Canadian singer-songwriter Matthew Good‘s song 21st Century Living captures this quest for bigger, better ambition  by asking about the costs of ambition****. Is bigger, better?

Some further questions to consider are:

  • What does it really mean to scale?
  • What is the appropriate speed at which a scaled intervention should develop?
  • Do you know the system dynamics of the culture and economy of both settings you wish to scale in before you start building up?
  • Do you have permission?
  • Is the quest to scale driven by the genuine needs and interests of others or yours?
  • How can we recognize and celebrate social innovations that scale small and large with equal verve?
  • Can a program be transformational (as Steve Davis asks for) at a small scale?

Lastly: are we building temples to ourselves or the gods or to those we claim to serve (and is one leading us to ruins?)

Are we building temples to Gods or ruins for people?
Are we building temples to Gods or ruins for people?

* I wish this was some joke, but I can’t think of the last time I was at a presentation on a social innovation topic or program where this wasn’t asked or part of the presentation itself.

** – seriously.

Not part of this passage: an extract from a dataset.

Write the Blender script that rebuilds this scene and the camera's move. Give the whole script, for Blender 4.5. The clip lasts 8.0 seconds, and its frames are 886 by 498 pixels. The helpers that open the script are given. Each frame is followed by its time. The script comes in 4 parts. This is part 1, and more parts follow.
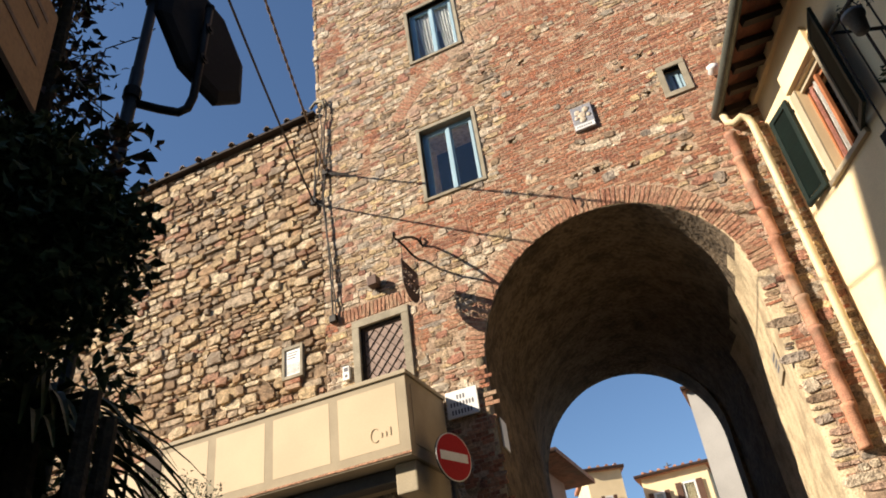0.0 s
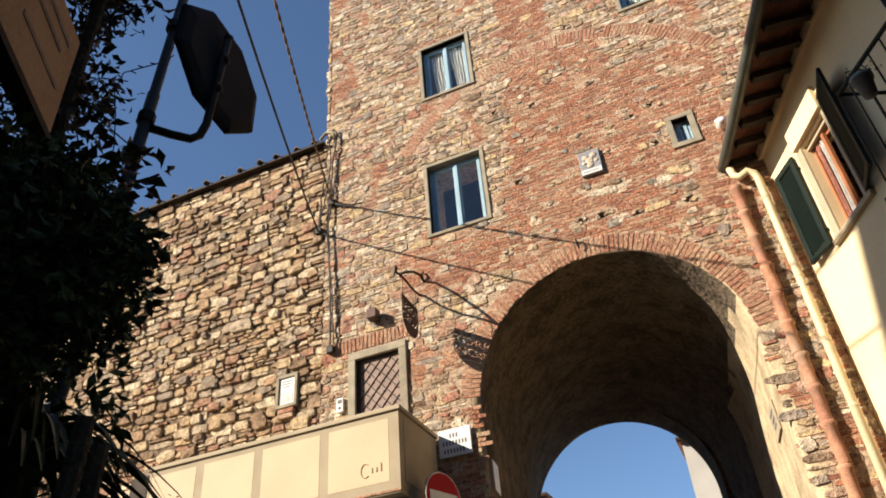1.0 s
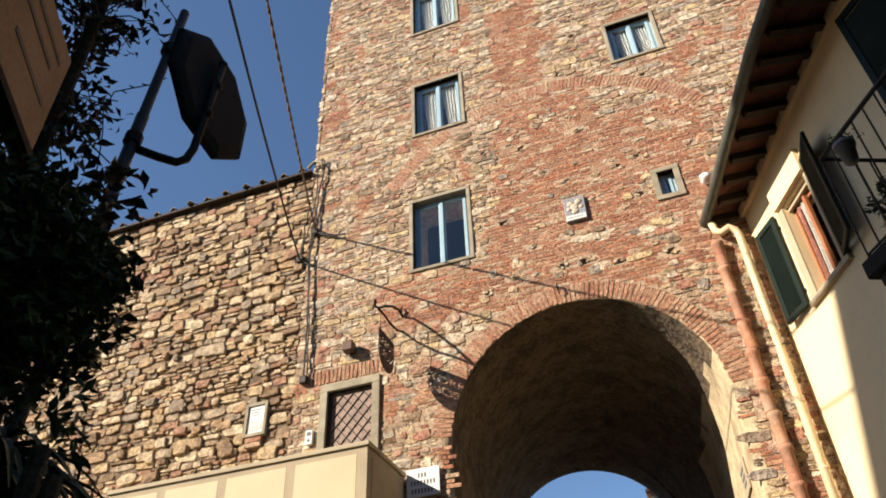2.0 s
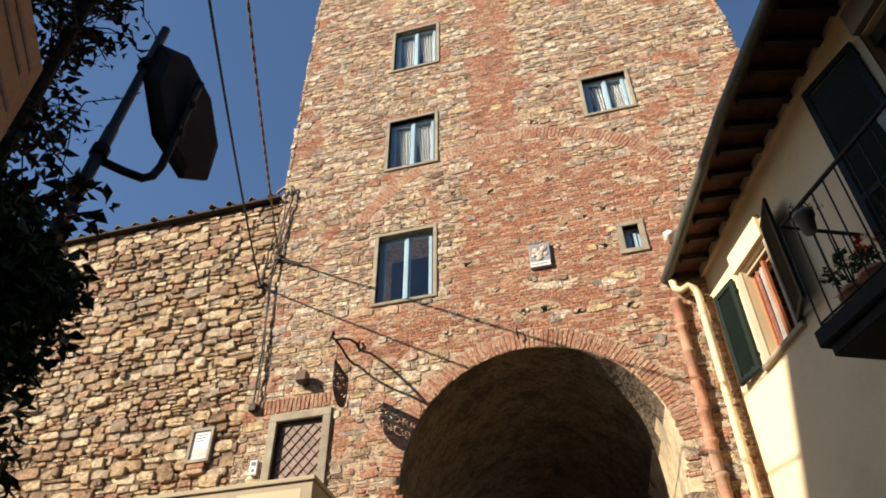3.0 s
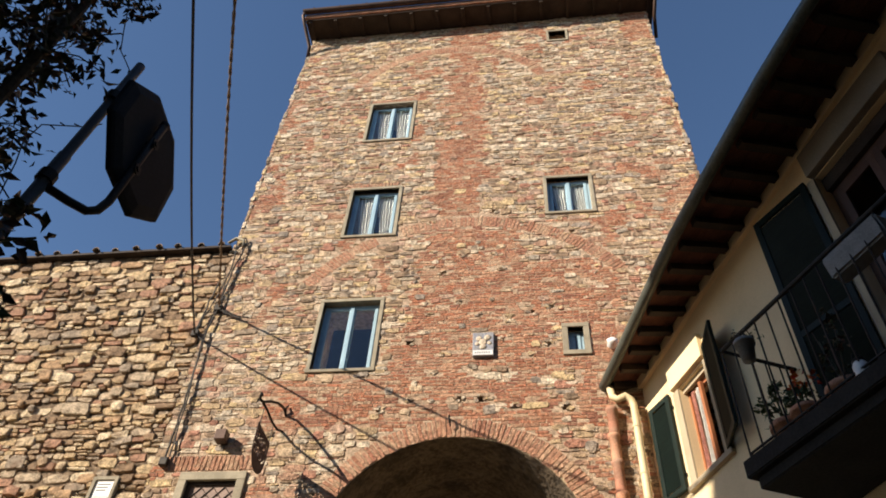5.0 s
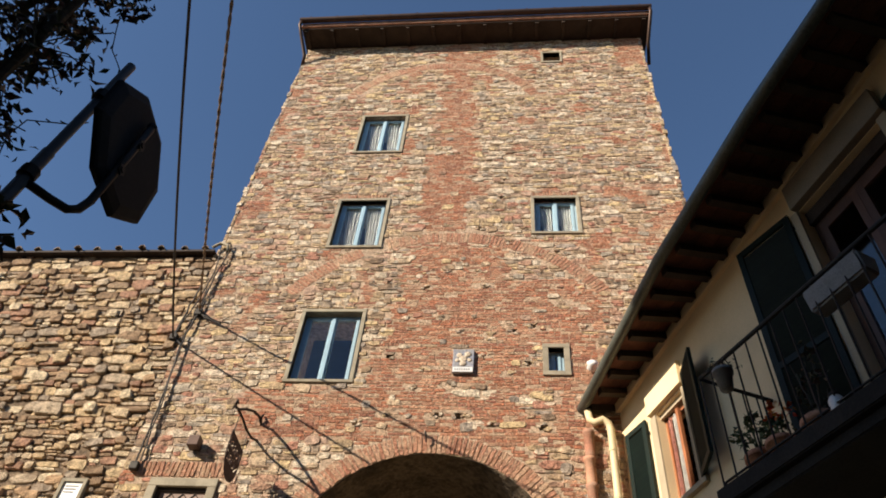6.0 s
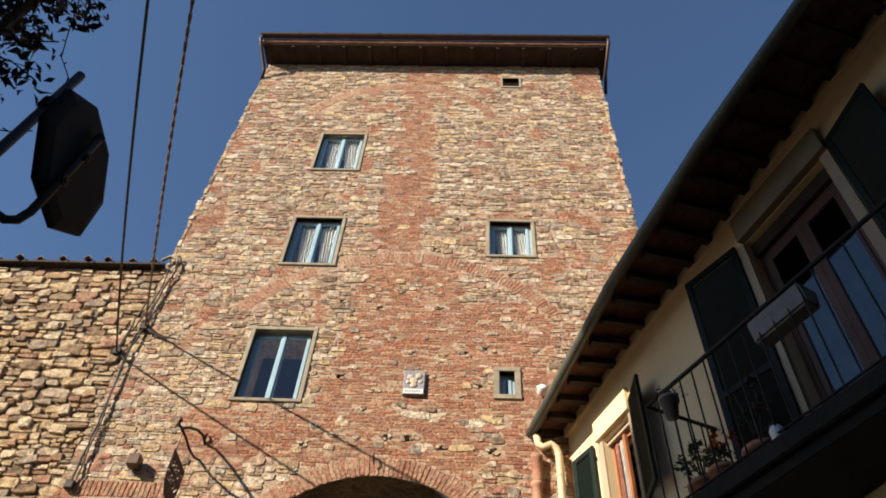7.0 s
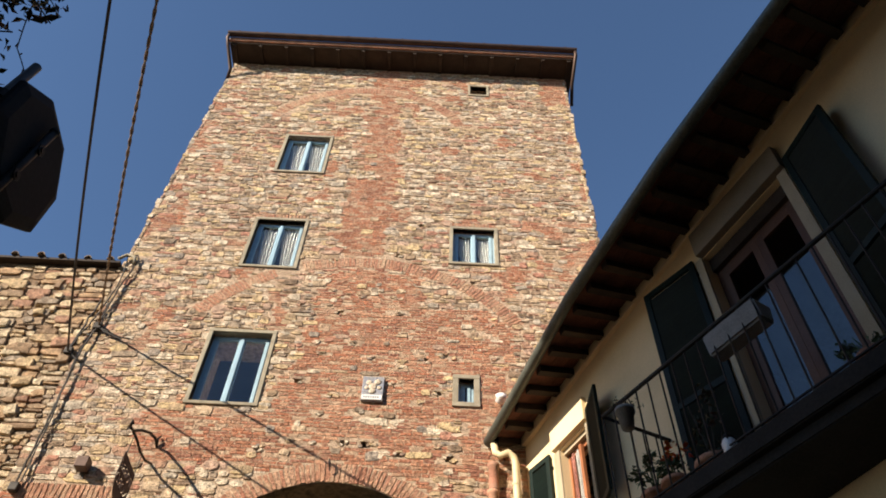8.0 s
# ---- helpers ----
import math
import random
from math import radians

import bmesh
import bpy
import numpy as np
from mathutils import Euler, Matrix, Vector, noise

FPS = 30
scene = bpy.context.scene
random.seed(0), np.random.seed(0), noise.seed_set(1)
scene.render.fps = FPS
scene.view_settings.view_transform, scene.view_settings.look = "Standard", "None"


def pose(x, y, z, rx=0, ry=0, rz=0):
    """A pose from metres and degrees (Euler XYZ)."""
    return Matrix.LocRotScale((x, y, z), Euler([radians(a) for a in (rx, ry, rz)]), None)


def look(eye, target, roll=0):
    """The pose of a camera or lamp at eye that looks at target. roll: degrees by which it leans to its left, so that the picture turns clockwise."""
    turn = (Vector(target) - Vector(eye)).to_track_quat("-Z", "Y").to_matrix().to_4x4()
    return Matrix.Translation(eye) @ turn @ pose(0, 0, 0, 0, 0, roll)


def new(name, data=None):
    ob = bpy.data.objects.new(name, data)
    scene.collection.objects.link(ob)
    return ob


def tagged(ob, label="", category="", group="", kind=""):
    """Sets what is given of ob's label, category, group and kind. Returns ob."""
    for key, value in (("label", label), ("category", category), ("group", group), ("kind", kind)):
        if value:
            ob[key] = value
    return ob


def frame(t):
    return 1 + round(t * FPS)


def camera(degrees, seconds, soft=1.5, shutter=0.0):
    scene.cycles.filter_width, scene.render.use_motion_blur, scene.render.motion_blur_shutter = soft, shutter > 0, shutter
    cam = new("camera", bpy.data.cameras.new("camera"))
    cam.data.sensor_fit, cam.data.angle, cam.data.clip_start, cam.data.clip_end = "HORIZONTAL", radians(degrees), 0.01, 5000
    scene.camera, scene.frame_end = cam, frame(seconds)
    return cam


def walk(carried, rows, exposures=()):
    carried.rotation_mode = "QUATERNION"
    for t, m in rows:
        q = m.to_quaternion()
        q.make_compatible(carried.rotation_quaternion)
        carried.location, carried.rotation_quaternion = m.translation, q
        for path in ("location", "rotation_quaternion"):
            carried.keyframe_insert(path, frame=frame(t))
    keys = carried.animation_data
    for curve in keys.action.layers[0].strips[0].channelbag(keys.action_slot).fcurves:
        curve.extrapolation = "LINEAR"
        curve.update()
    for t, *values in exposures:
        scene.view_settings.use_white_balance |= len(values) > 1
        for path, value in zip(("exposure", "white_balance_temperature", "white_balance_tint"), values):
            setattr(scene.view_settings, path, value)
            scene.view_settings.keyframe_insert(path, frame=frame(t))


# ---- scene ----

You want to see me go off on a rant, just talk to me about the way our health and education systems transform mundane, simple procedures into an epic, confused, incomplete and inspiration-suppressing mess by burying well-intentioned, energetic people in senseless and unnecessary paperwork.

*** – See more at: http://voices.mckinseyonsociety.com/social-innovation-a-matter-of-scale/#sthash.3t8kiII3.dpuf

**** – For a unique experience of this song play it (from the album Avalanche) while watching this found footage video art piece which was set to it.